Correction of metabolic acidosis (plasma total CO2 [PTCO2] <22 mM) in study participants with G3-G4 chronic kidney disease (CKD) improved subjectively and objectively assessed physical function (Lancet 394:396, 2019). We tested the hypothesis that participants with G3 CKD and PTCO2 >22 mM but with acid accumulation (AJN 53:794, 2022), for whom current guidelines do not recommend alkali treatment, have muscle injury and dietary acid reduction for five years reduces it.

Methods

Body acid accumulation and serum myosin, a biomarker of muscle injury, were measured cross-sectionally in study participants with G3 [mean (SD) eGFR 39.9 (6.7) ml/min/1.73 m2, n=84] compared to G1 [eGFR 99.2 (7.3) ml/min/1.73 m2, n=62] CKD. Baseline and five-year PTCO2 and serum myosin were measured in 108 separate G3 participants with mean baseline eGFR ~39 ml/min/1.73 m2 randomized to base-producing fruits and vegetables (F&V, n=36) to reduce dietary potential renal acid load by half, oral NaHCO3 (HCO3, n=36) 0.3 mmol/kg bw/day to approximate the F&V base-producing potential, or to Usual Care (UC, n=36). Linear mixed effect regressions were conducted to address these questions.

Results

In cross-sectional studies, G3 vs. G1 acid accumulation [25.6 (9.0) vs. 3.8 (12.5) mmoles, respectively, p<0.05)] and serum myosin [1.35 (0.01) ng/ml vs. 1.09 (0.01), respectively, p<0.01] were higher.
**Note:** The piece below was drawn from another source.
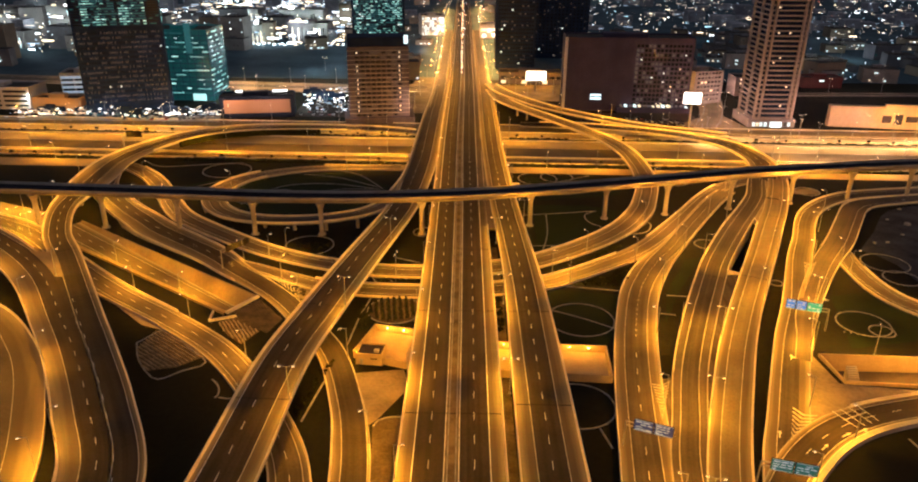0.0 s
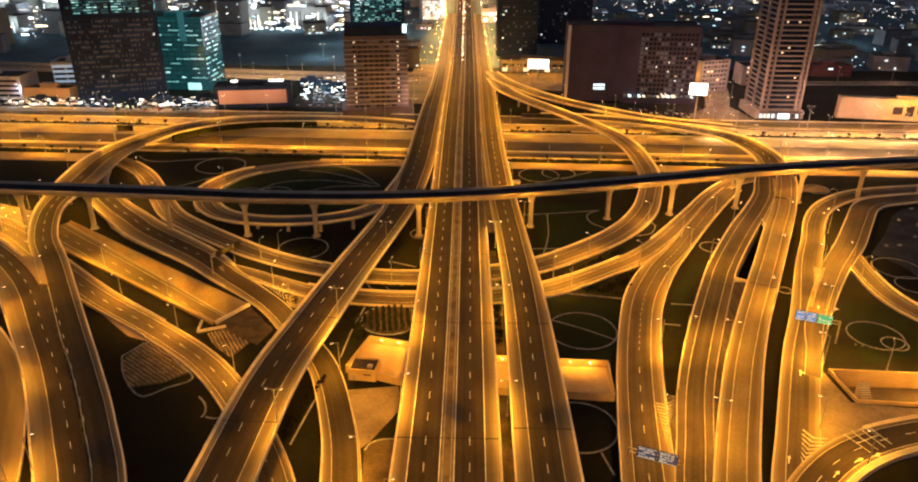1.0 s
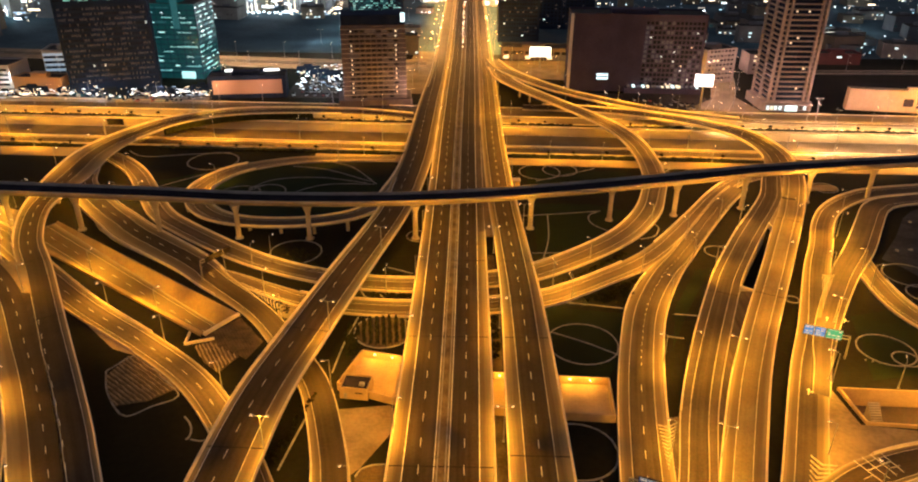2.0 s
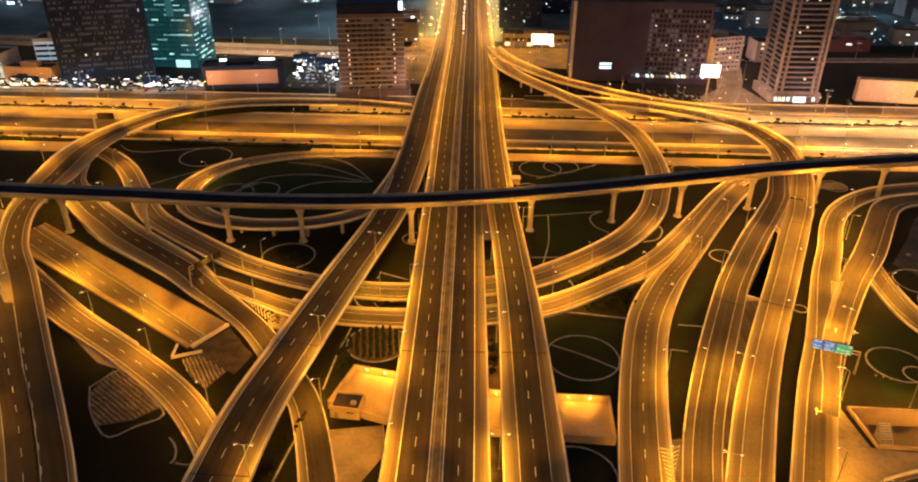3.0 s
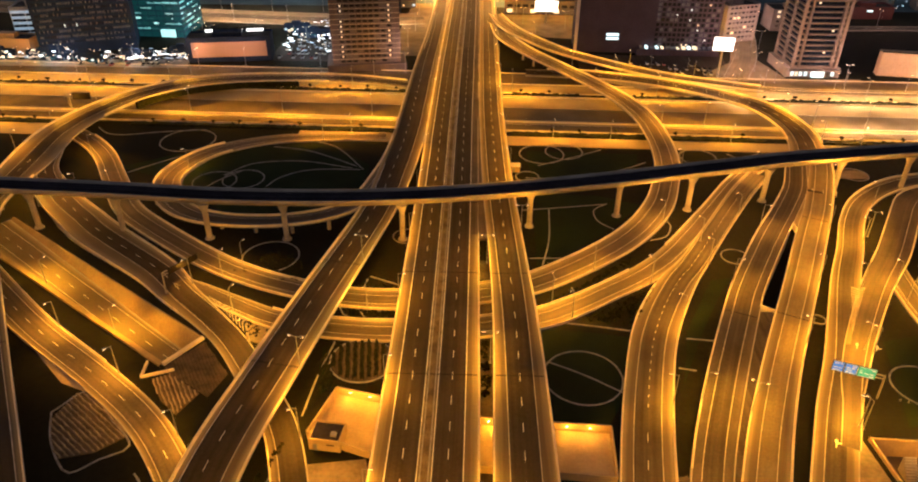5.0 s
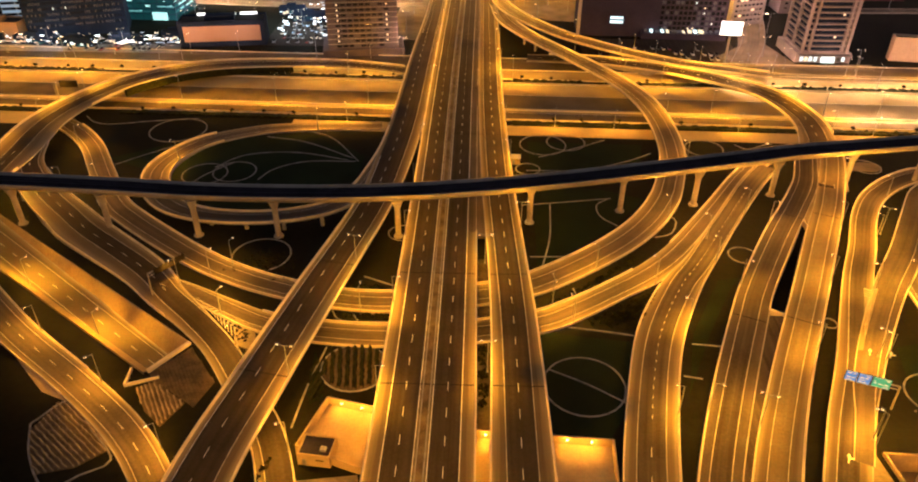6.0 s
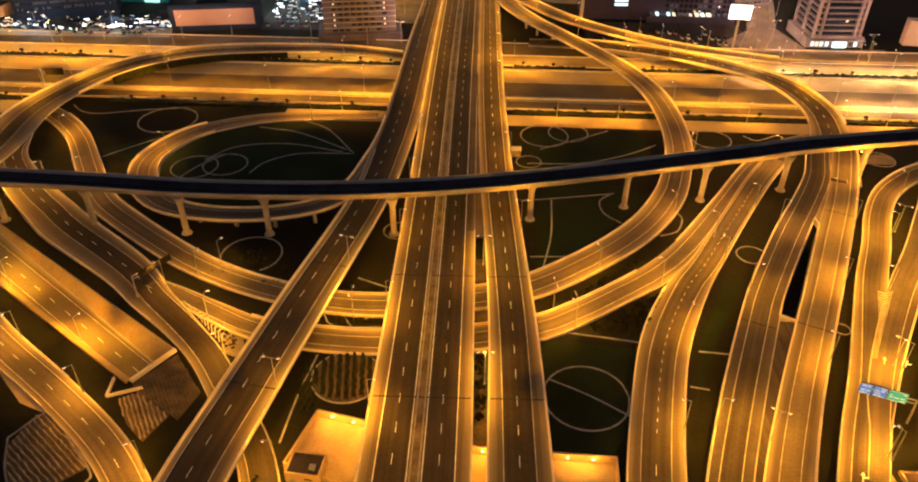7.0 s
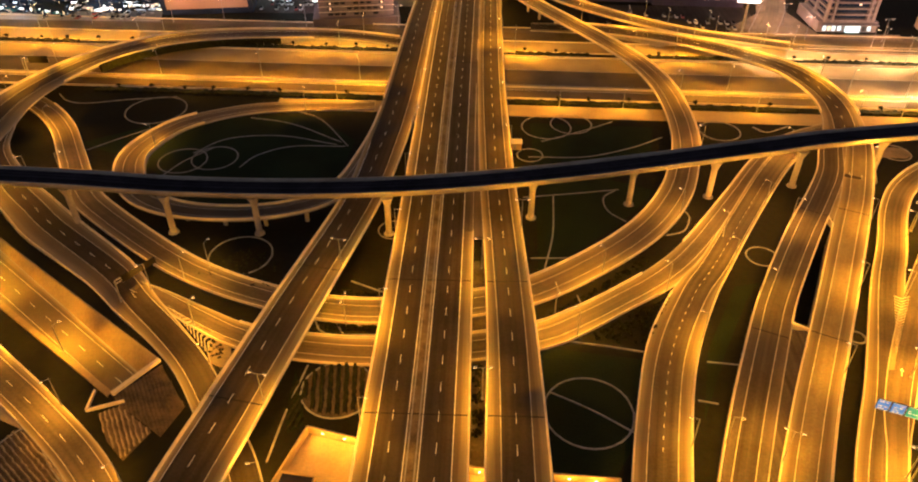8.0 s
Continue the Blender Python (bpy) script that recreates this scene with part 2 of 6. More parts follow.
def road(key, stations, label, lanes=1, lane=3.7, left=((0, 1),), right=((0, 1),), floor=3.0, deck=1.5, shoulder=SHOULDER, surface=RAMP, thing="road", wall=0.85, edge_left=True, edge_right=True, dash=(0, 1), lead=0, dash_period=9.25, dash_length=3.2, shift=0.0):
    """One carriageway: deck, dark lanes, pale shoulders, painted lines and concrete barriers along the given spans."""
    lift = 0.015 * len(LINES)
    line = LINES[key] = Line(stations, lift=lift, lead=lead)
    top = empty(thing, *line.p[0], label=label, category="road" if thing == "road" else "overpass", kind="structure")
    top.matrix_basis = Matrix()
    half = lanes * lane / 2
    beam("deck", line, ((-1, 0, 0), (1, 0, 0), (1, 0, -0.5), (0.55, 0, -deck), (-0.55, 0, -deck), (-1, 0, -0.5)), CONCRETE, top, floor=floor)
    near, far = shift - half, shift + half
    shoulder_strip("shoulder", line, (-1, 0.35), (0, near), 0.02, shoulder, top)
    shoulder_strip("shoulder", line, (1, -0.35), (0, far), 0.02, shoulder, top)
    ribbon("lanes", line, (0, near), (0, far), 0.02, surface, top)
    if edge_left:
        ribbon("edge_line", line, (0, near - 0.1), (0, near + 0.1), 0.035, LINE_PAINT, top)
    if edge_right:
        ribbon("edge_line", line, (0, far - 0.1), (0, far + 0.1), 0.035, LINE_PAINT, top)
    for k in range(1, lanes):
        dashes("lane_dashes", line, 0, near + k * lane, 0.035, top, dash_period, dash_length, span=dash)
    for sign, spans in ((-1, left), (1, right)):
        for span in spans:
            beam("barrier", line, [(sign, -sign * u, h) for u, h in ((0.0, 0.0), (0.0, wall), (0.26, wall), (0.32, 0.35), (0.5, 0.0))], BARRIER, top, span)
    return top, line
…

In longitudinal studies of G3 participants, five-year vs. baseline PTCO2 was higher in F&V and HCO3 (p<0.05) but was lower in UC (p<0.05) as eGFR declined (p<0.05) in all groups. Five-year vs. baseline serum myosin in G3 was lower in F&V [1.37 (0.02) vs. 1.40 (0.02) ng/ml, respectively, p<0.001] and HCO3 [1.38 (0.02) vs. 1.40 (0.02) ng/ml, p<0.001] but was higher in UC [1.46 (0.02) vs. 1.41 (0.02) ng/ml, p<0.001]. Five-year G3 serum myosin for F&V and HCO3 were higher than UC (p<0.002) but were not different from each other (p=0.94).

Conclusion

The data support that acid accumulation not sufficient to cause metabolic acidosis in participants with G3 CKD caused muscle injury assessed by serum myosin, it increased further as eGFR declined, and dietary acid reduction with NaHCO3 or F&V reduced it. The data support that subclinical acid accumulation in CKD causes muscle injury and warrants treatment with alkali.